── DATA ──

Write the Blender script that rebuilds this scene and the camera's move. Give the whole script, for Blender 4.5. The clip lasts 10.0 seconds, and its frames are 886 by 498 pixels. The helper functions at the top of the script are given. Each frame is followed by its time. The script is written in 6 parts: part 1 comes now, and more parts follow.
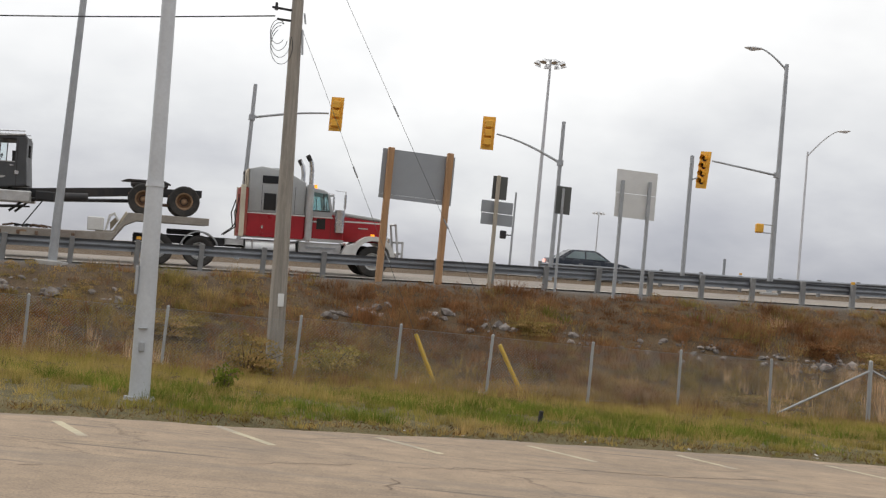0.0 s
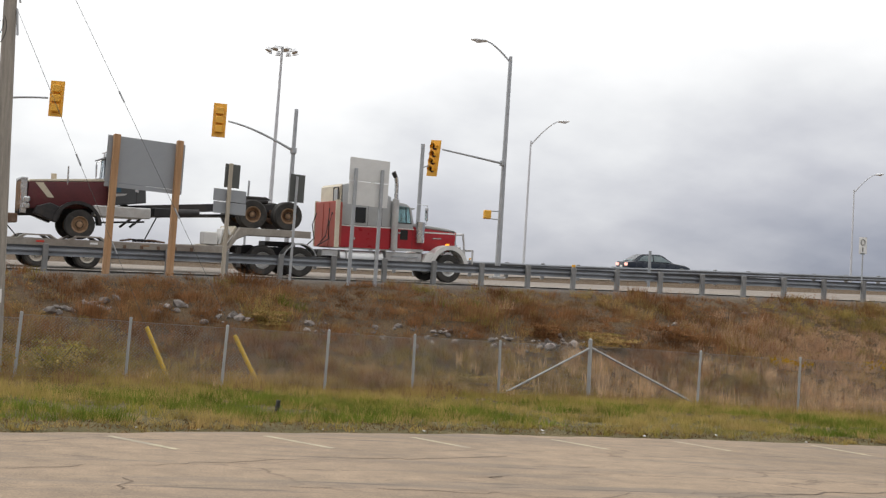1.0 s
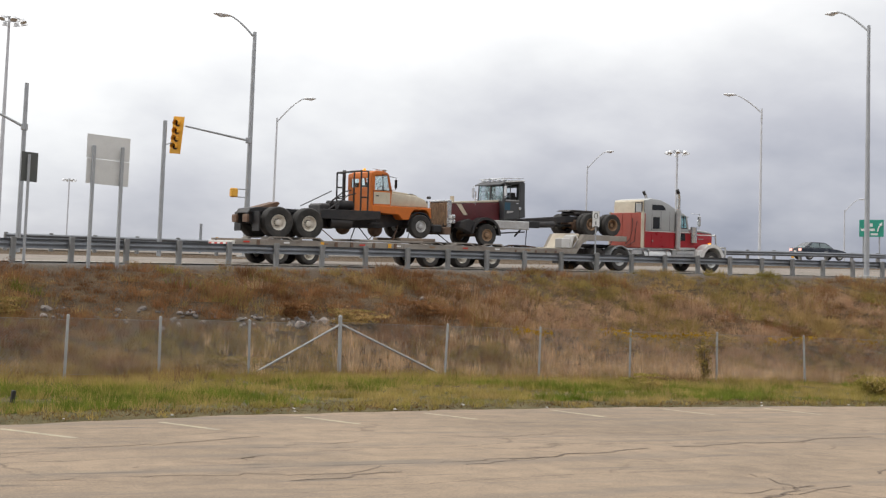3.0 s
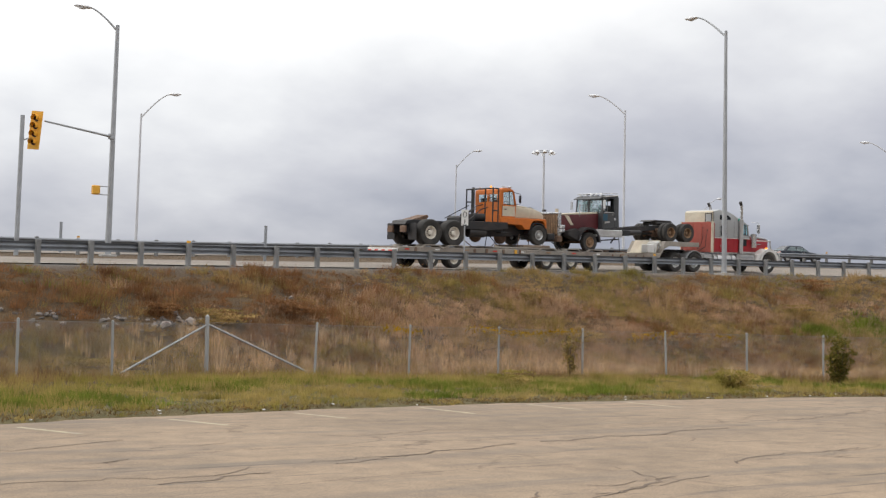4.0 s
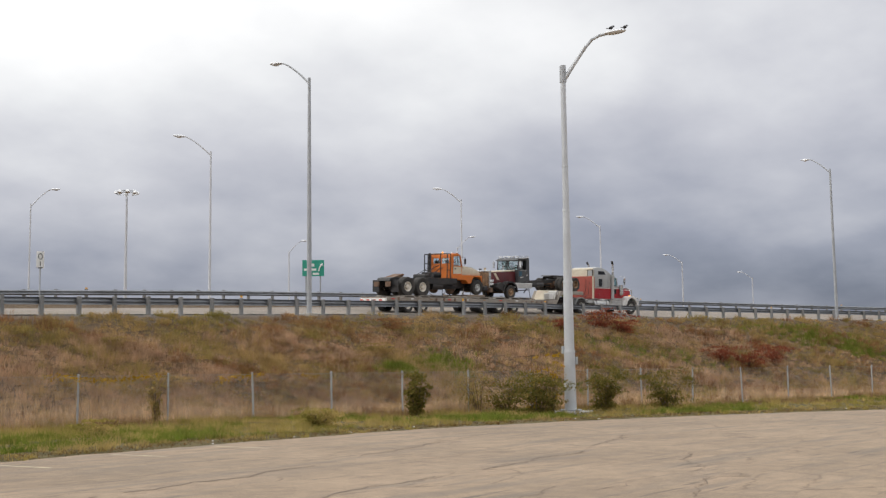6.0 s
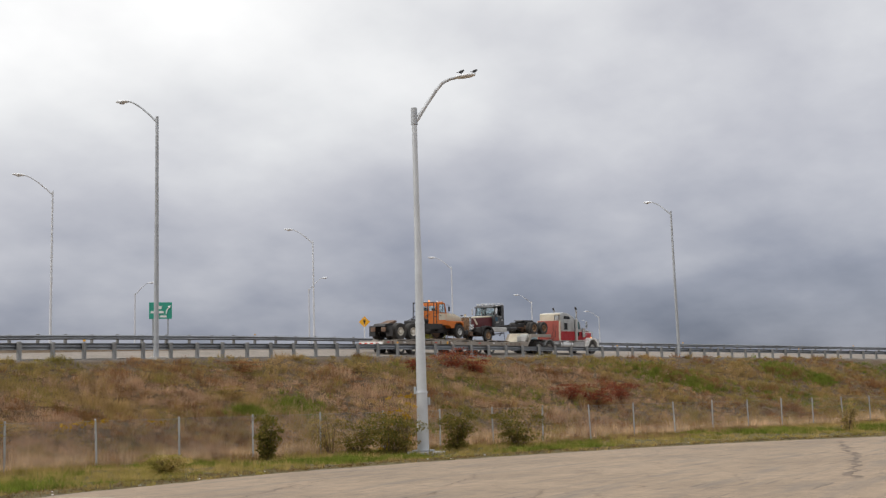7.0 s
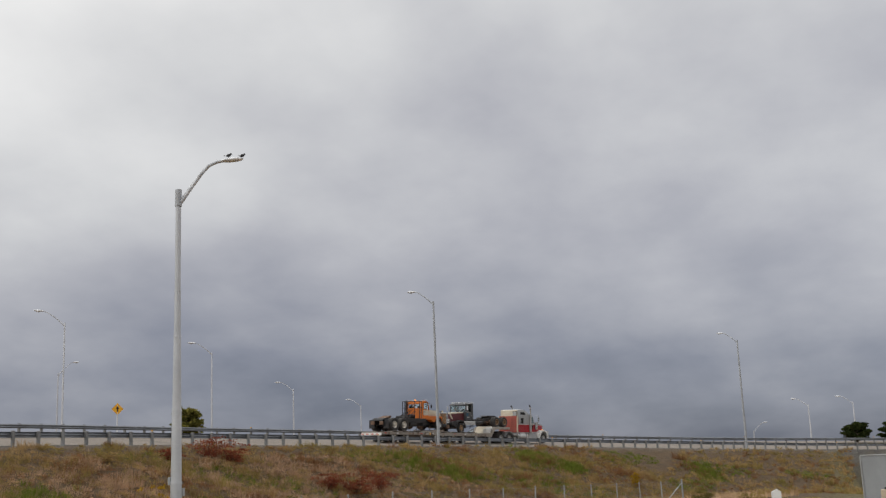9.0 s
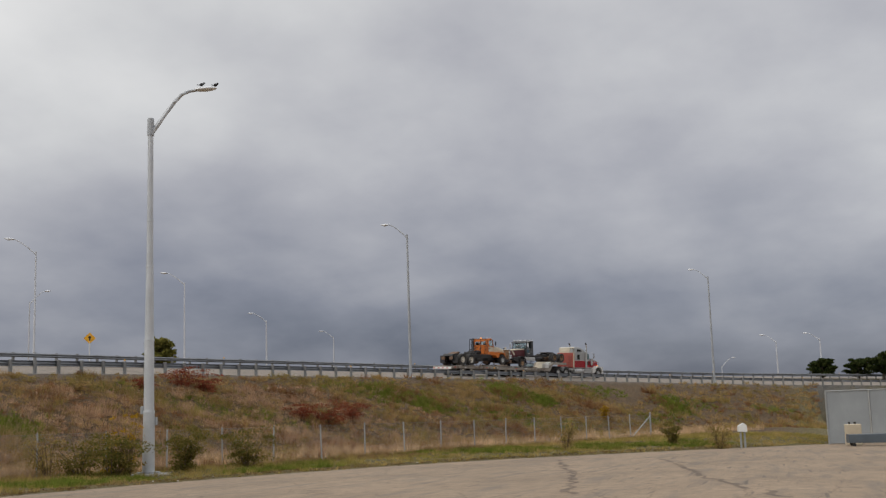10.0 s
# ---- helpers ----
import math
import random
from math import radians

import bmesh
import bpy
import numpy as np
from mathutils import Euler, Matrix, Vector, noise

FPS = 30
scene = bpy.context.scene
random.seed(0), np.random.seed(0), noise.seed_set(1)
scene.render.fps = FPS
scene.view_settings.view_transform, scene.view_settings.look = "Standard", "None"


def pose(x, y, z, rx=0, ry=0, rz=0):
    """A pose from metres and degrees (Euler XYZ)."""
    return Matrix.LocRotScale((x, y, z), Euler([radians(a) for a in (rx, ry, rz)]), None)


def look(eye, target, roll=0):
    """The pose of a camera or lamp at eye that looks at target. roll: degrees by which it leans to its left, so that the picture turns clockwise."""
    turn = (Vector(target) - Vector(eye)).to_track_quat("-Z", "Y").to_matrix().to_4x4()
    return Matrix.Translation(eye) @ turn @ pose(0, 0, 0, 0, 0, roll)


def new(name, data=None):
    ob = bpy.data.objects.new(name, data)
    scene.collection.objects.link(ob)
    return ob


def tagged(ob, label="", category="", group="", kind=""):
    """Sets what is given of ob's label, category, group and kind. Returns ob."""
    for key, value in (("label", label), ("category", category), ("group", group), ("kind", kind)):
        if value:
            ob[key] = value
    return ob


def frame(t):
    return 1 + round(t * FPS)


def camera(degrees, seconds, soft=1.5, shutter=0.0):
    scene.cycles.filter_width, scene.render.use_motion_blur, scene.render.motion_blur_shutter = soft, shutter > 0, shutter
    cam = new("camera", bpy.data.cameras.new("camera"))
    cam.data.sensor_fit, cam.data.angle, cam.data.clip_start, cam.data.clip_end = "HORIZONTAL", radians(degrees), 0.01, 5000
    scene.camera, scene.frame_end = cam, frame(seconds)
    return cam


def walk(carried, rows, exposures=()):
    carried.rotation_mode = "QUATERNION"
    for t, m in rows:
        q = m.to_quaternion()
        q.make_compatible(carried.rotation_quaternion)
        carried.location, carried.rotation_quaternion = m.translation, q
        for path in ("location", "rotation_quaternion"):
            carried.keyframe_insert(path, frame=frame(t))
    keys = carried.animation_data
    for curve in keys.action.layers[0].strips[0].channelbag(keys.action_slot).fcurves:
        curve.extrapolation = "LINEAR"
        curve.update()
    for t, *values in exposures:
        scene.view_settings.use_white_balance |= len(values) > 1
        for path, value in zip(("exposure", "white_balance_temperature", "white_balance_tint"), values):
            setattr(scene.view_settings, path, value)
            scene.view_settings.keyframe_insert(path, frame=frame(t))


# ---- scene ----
cam = camera(42.24, 10.0, soft=1.3, shutter=0.0)
EYE = (0.0, 0.0, 1.6)


def aim(yaw, pitch):
    a, e = radians(yaw), radians(pitch)
    return (EYE[0] + math.sin(a) * math.cos(e), EYE[1] + math.cos(a) * math.cos(e), EYE[2] + math.sin(e))


# seconds, compass bearing, tilt and roll of the camera, in degrees
VIEW = [
    (0.0, 0.07, 3.75, 5.60),
    (0.1, 0.59, 4.17, 5.40),
    (0.2, 2.13, 4.27, 5.20),
    (0.3, 4.97, 4.31, 5.00),
    (0.4, 6.11, 4.34, 4.80),
    (0.5, 6.51, 4.45, 4.60),
    (0.6, 6.99, 4.32, 4.44),
    (0.7, 7.36, 4.30, 4.28),
    (0.8, 8.76, 4.27, 4.12),
    (0.9, 12.61, 4.27, 3.96),
    (1.0, 13.30, 4.24, 3.80),
    (1.1, 13.82, 4.20, 3.64),
    (1.2, 14.60, 4.14, 3.47),
    (1.3, 15.18, 4.07, 3.31),
    (1.4, 15.78, 4.00, 3.14),
    (1.5, 16.55, 4.05, 2.98),
    (2.0, 20.43, 3.86, 2.43),
    (2.2, 20.90, 3.79, 2.20),
    (3.3, 28.82, 3.74, 1.76),
    (3.5, 30.66, 3.73, 1.56),
    (4.0, 32.39, 3.85, 1.40),
    (4.5, 36.36, 3.89, 1.01),
    (4.6, 36.70, 3.84, 0.97),
    (4.7, 37.11, 3.84, 0.93),
    (4.8, 37.44, 3.84, 0.89),
    (4.9, 37.93, 3.89, 0.85),
    (5.0, 38.84, 4.01, 0.81),
    (5.1, 40.53, 3.89, 0.36),
    (5.2, 42.15, 3.79, -0.09),
    (5.3, 43.92, 3.84, -0.53),
    (5.4, 45.58, 3.65, -0.98),
    (5.5, 46.94, 3.94, -1.43),
    (5.6, 48.03, 4.21, -1.28),
    (5.7, 49.04, 4.70, -1.13),
    (5.8, 50.11, 5.03, -0.99),
    (5.9, 51.37, 5.38, -0.84),
    (6.0, 52.89, 6.06, -0.69),
    (6.2, 55.11, 6.80, -0.79),
    (7.3, 61.52, 7.87, -1.72),
    (7.5, 61.95, 7.74, -1.58),
    (7.6, 61.35, 7.98, -1.54),
    (7.7, 60.37, 8.00, -1.51),
    (7.8, 60.25, 8.00, -1.47),
    (7.9, 60.25, 8.01, -1.44),
    (8.0, 60.80, 9.31, -1.40),
    (8.1, 62.23, 10.12, -1.56),
    (8.2, 63.83, 10.60, -1.73),
    (8.3, 65.98, 10.91, -1.89),
    (8.4, 68.18, 11.53, -2.06),
    (8.5, 70.00, 11.49, -2.22),
    (8.6, 71.28, 12.32, -2.24),
    (8.7, 72.09, 12.49, -2.26),
    (8.8, 72.54, 12.55, -2.28),
    (9.0, 72.39, 11.89, -2.32),
    (9.2, 72.21, 11.43, -2.22),
    (9.5, 72.82, 9.71, -2.06),
    (10.0, 73.59, 8.52, -1.81)
]
walk(cam, [(t, look(EYE, aim(a, e), r)) for t, a, e, r in VIEW],
     exposures=[(0.0, -0.18), (1.0, -0.05), (2.0, 0.01), (3.5, 0.03), (5.5, -0.01), (6.4, -0.07), (7.5, -0.16), (8.0, -0.14), (8.5, -0.30), (10.0, -0.50)])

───

• **TASK TO COMPLETE**
Transcribe word for word the lines from the one holding "for path in" through the one holding "return (EYE[0] +". Include both, and add nothing.

• **FULL SOLUTION**
        for path in ("location", "rotation_quaternion"):
            carried.keyframe_insert(path, frame=frame(t))
    keys = carried.animation_data
    for curve in keys.action.layers[0].strips[0].channelbag(keys.action_slot).fcurves:
        curve.extrapolation = "LINEAR"
        curve.update()
    for t, *values in exposures:
        scene.view_settings.use_white_balance |= len(values) > 1
        for path, value in zip(("exposure", "white_balance_temperature", "white_balance_tint"), values):
            setattr(scene.view_settings, path, value)
            scene.view_settings.keyframe_insert(path, frame=frame(t))


# ---- scene ----
cam = camera(42.24, 10.0, soft=1.3, shutter=0.0)
EYE = (0.0, 0.0, 1.6)


def aim(yaw, pitch):
    a, e = radians(yaw), radians(pitch)
    return (EYE[0] + math.sin(a) * math.cos(e), EYE[1] + math.cos(a) * math.cos(e), EYE[2] + math.sin(e))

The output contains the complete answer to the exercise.